Everything from the line with "carried.location, carried.rotation_quaternion = m.translation, q" through the line with "scene.view_settings.keyframe_insert(path, frame=frame(t))" should be repeated exactly, both of those lines included, and nothing else.

--- BEGIN DATA LISTING ---

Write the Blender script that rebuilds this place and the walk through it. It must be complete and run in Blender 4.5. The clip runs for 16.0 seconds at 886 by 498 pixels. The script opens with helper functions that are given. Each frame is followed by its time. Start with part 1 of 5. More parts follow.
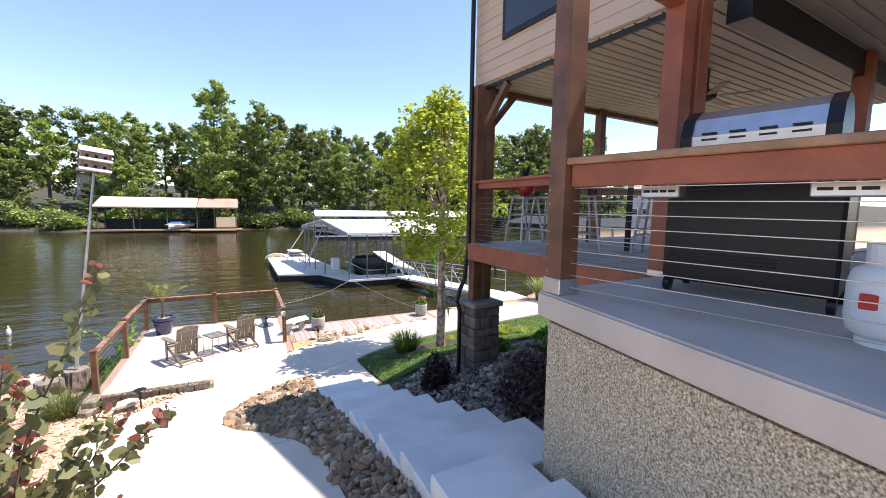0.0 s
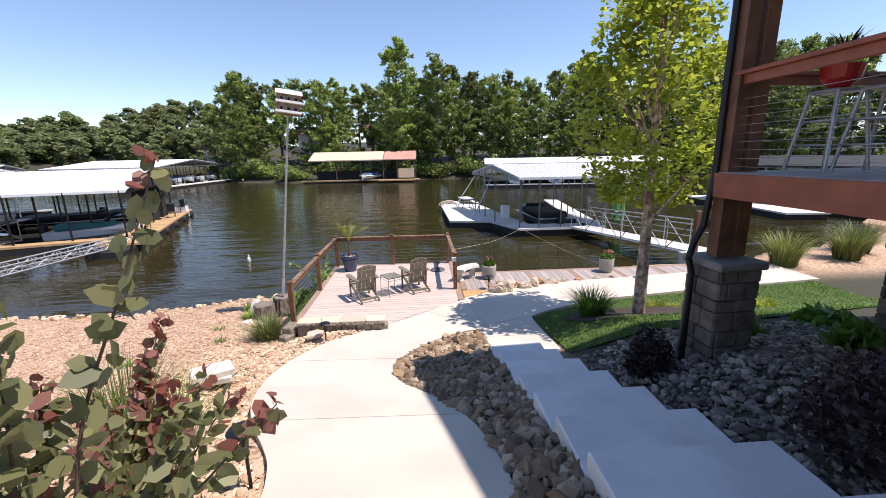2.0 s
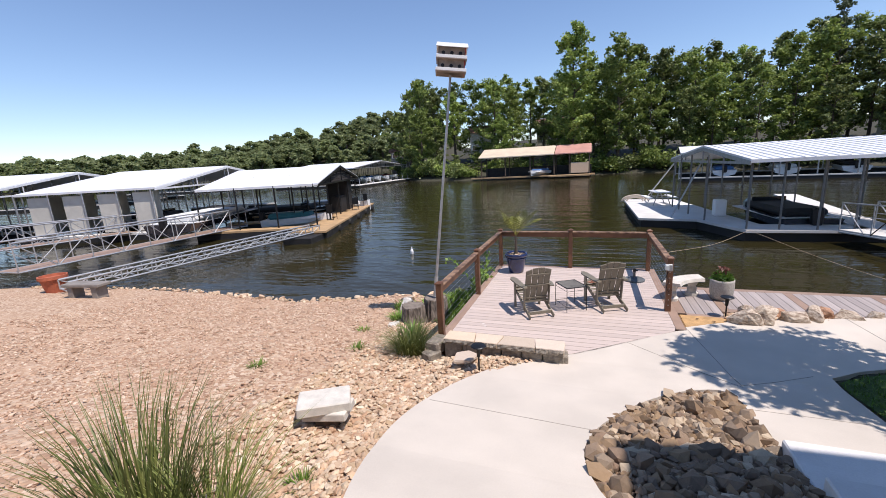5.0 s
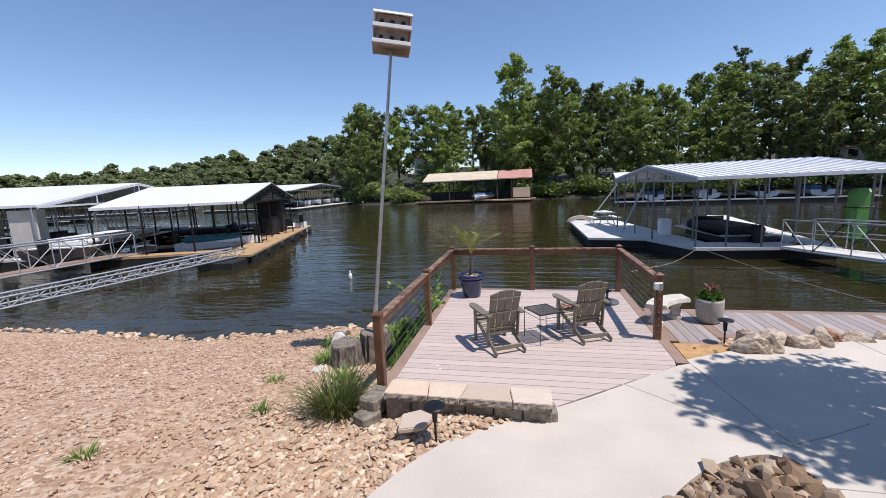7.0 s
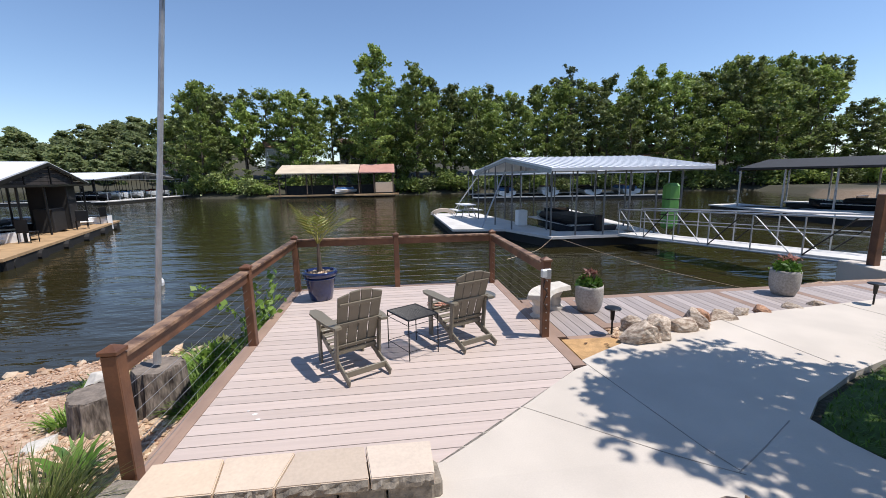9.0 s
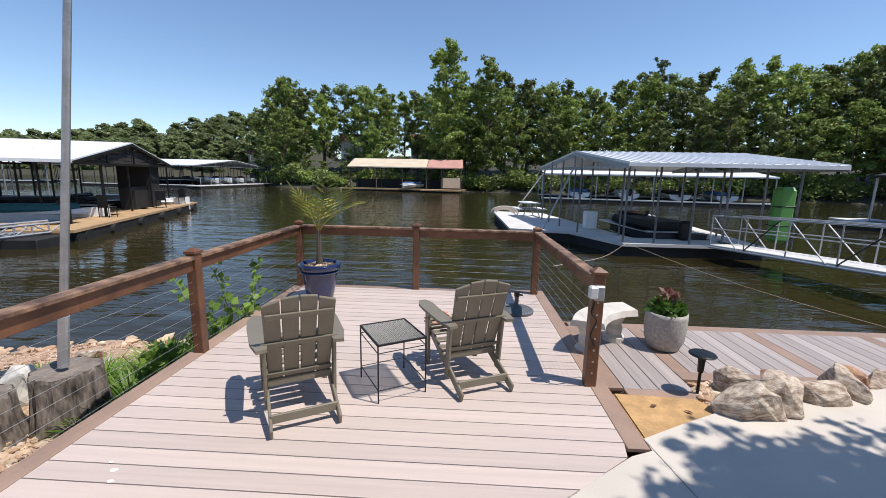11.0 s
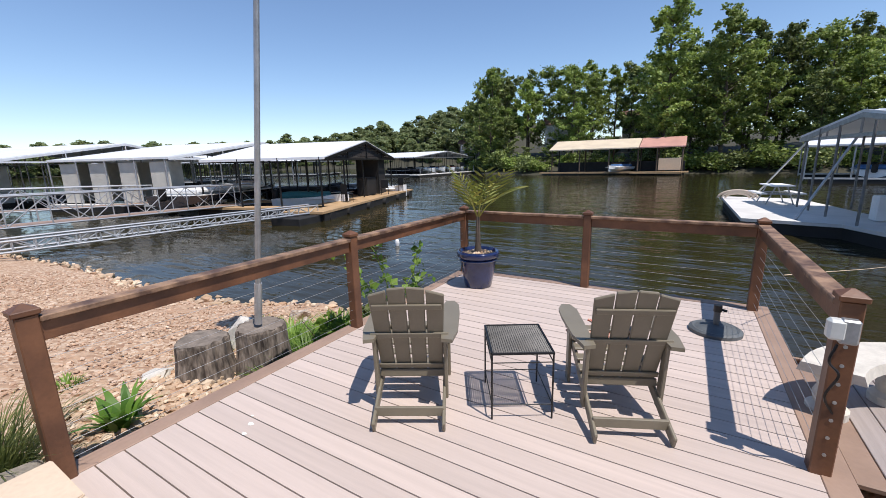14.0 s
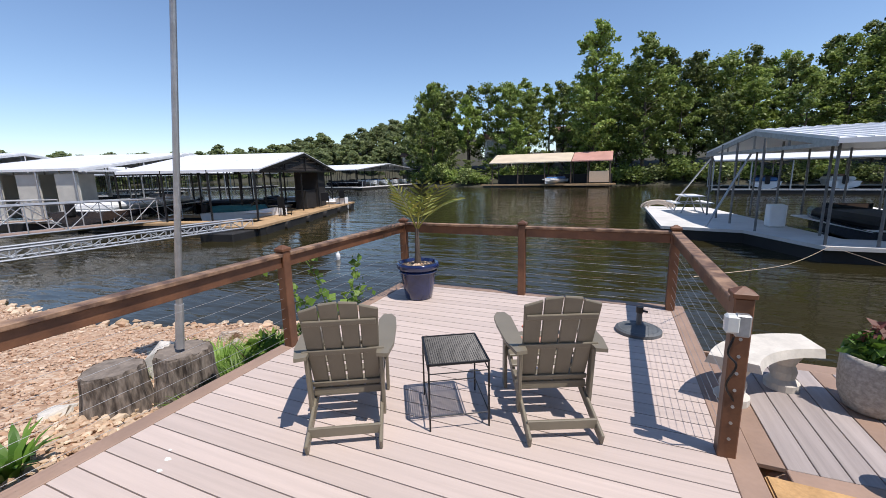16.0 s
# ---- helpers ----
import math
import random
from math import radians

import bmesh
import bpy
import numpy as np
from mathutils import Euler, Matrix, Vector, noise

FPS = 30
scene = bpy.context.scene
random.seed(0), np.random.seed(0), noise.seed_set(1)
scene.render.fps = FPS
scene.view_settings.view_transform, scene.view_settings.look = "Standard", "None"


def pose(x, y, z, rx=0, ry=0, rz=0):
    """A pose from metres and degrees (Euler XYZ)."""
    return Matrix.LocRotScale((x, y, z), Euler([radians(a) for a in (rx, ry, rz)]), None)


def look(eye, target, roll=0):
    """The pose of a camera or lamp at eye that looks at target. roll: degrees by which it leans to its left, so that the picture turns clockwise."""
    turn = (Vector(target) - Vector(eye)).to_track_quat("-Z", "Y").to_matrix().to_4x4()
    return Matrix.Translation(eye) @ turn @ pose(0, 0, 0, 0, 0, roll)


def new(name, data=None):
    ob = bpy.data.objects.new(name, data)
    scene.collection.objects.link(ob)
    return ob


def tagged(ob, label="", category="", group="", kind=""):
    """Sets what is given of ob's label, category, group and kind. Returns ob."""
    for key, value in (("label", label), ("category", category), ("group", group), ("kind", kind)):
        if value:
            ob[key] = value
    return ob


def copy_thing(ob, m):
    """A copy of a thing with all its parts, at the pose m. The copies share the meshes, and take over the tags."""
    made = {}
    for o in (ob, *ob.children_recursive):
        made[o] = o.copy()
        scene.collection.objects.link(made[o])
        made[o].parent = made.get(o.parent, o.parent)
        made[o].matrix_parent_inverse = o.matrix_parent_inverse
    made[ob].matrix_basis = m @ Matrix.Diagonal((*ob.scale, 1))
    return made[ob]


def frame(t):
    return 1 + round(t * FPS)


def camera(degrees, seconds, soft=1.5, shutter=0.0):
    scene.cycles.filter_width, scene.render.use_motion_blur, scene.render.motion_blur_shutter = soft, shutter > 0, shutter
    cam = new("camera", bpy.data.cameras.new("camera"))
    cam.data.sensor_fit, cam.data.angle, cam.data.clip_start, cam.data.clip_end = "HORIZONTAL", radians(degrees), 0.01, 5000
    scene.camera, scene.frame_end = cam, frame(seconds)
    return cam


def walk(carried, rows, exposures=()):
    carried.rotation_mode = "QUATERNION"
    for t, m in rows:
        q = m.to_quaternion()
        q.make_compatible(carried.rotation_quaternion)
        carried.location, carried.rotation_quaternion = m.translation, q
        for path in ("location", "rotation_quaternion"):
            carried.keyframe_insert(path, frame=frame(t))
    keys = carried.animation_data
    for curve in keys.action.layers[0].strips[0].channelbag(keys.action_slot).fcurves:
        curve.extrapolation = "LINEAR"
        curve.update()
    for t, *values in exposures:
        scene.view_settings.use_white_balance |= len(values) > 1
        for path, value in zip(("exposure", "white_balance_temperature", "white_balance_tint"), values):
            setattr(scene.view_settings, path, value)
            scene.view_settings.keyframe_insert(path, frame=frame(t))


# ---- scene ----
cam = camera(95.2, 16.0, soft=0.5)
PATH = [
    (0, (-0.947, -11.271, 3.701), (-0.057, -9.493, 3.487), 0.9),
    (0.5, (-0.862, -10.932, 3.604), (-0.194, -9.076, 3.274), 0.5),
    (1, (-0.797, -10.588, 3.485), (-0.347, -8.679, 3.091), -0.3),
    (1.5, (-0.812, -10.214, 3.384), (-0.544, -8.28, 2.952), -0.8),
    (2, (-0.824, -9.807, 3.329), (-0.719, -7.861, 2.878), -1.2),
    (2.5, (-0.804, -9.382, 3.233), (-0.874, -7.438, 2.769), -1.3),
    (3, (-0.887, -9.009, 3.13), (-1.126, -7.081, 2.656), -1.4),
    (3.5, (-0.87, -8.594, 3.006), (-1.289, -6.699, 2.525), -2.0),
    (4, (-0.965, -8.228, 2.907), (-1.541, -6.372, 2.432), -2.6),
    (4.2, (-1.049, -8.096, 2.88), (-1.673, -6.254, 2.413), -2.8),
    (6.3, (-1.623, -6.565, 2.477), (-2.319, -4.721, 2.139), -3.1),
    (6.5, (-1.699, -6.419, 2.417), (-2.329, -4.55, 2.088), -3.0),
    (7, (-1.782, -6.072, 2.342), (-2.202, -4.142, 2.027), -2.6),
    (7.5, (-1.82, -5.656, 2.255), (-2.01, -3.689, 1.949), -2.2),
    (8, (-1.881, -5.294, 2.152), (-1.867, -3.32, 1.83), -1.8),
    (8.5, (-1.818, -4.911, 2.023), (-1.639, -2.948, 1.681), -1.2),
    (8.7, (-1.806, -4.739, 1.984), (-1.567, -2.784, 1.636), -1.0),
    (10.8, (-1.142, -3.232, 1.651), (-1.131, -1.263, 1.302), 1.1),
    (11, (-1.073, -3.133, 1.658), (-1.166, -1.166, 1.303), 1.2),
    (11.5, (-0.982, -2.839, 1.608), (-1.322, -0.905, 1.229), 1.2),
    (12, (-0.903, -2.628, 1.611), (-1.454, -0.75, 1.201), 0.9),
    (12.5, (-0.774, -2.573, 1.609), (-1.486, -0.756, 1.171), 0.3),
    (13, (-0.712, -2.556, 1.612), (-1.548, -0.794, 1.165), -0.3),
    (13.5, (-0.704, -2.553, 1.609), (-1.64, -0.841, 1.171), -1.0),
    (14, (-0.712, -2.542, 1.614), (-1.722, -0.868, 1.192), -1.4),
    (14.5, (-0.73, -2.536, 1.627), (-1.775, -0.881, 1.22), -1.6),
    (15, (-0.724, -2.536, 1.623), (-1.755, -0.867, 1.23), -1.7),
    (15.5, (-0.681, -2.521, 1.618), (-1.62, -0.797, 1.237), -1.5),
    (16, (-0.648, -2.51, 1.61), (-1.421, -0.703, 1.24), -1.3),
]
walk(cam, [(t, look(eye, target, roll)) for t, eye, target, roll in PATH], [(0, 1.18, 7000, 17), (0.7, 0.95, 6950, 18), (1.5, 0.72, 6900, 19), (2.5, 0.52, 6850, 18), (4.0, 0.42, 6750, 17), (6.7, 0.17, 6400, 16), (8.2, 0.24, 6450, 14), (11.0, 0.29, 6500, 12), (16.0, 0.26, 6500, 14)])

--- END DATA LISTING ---
--- BEGIN DATA LISTING ---

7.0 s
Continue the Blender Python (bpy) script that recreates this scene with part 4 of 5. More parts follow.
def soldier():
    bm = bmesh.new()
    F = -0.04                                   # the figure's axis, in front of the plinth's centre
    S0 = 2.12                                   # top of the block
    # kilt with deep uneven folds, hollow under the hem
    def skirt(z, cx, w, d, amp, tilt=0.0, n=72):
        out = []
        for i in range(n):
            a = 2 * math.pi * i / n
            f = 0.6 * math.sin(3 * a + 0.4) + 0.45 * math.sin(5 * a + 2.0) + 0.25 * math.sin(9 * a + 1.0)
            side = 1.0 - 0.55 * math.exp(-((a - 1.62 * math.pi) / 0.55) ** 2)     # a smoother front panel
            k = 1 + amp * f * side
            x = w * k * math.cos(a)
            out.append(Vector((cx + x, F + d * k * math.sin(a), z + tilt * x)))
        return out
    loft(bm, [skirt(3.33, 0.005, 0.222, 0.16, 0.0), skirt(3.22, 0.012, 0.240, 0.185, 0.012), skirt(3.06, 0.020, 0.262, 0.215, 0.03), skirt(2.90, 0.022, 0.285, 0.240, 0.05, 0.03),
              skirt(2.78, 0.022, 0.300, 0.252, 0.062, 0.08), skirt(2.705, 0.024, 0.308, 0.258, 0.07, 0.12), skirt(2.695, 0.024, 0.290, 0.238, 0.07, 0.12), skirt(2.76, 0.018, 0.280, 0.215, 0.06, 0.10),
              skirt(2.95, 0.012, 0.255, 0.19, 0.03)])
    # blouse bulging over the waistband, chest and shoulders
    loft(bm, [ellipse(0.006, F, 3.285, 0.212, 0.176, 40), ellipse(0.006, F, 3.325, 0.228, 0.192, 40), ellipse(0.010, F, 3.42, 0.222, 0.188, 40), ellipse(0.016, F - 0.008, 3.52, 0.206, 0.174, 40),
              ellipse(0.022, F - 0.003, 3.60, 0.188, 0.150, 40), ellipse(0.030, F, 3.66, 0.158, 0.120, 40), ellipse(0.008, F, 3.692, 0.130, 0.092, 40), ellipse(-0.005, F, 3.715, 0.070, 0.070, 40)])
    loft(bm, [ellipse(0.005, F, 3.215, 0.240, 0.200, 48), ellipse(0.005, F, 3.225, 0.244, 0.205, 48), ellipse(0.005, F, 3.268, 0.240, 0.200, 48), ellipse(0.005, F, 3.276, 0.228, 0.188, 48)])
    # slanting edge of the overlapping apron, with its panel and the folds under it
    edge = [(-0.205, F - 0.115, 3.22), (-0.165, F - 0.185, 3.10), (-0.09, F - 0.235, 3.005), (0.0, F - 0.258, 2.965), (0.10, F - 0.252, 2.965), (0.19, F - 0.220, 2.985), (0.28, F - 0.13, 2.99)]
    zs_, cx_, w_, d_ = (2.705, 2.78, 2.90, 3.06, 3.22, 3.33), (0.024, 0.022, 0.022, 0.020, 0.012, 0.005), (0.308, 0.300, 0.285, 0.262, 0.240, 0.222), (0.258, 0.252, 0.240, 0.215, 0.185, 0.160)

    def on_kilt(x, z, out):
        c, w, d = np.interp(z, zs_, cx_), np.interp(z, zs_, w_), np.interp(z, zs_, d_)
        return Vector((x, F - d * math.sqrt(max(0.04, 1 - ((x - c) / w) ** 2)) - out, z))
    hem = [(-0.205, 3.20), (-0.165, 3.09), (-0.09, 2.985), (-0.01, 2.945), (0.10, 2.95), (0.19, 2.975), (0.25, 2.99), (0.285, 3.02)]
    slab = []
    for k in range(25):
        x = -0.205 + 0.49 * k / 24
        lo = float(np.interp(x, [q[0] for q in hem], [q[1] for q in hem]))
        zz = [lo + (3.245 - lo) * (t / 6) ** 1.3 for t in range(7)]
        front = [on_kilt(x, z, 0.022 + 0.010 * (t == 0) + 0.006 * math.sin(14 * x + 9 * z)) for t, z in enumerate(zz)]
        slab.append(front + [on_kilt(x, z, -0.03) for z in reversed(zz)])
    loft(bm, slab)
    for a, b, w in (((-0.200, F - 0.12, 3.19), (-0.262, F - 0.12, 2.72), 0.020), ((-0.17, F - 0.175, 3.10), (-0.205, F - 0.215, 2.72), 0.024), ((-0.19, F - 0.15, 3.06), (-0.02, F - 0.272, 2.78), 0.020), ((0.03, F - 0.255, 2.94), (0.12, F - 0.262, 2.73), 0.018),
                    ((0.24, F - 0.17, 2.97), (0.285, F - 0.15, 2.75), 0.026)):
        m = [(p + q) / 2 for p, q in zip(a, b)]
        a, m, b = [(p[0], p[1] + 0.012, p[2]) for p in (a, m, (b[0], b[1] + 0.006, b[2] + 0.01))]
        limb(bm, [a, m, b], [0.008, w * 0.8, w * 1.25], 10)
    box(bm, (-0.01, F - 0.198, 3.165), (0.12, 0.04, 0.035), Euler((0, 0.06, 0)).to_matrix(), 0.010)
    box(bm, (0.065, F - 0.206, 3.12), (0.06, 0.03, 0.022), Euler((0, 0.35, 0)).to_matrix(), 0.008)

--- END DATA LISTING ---
--- BEGIN DATA LISTING ---

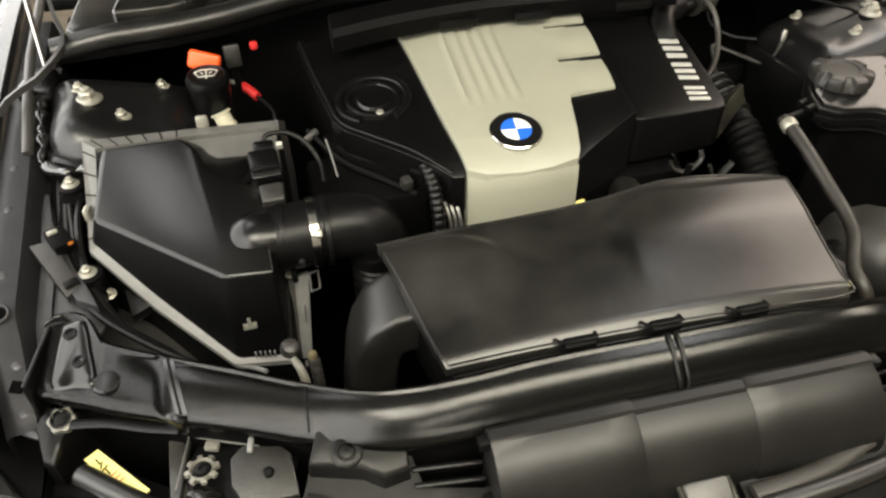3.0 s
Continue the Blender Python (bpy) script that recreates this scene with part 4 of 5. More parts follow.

--- END DATA LISTING ---

> RESPONSE TO THIS TASK
        carried.location, carried.rotation_quaternion = m.translation, q
        for path in ("location", "rotation_quaternion"):
            carried.keyframe_insert(path, frame=frame(t))
    keys = carried.animation_data
    for curve in keys.action.layers[0].strips[0].channelbag(keys.action_slot).fcurves:
        curve.extrapolation = "LINEAR"
        curve.update()
    for t, *values in exposures:
        scene.view_settings.use_white_balance |= len(values) > 1
        for path, value in zip(("exposure", "white_balance_temperature", "white_balance_tint"), values):
            setattr(scene.view_settings, path, value)
            scene.view_settings.keyframe_insert(path, frame=frame(t))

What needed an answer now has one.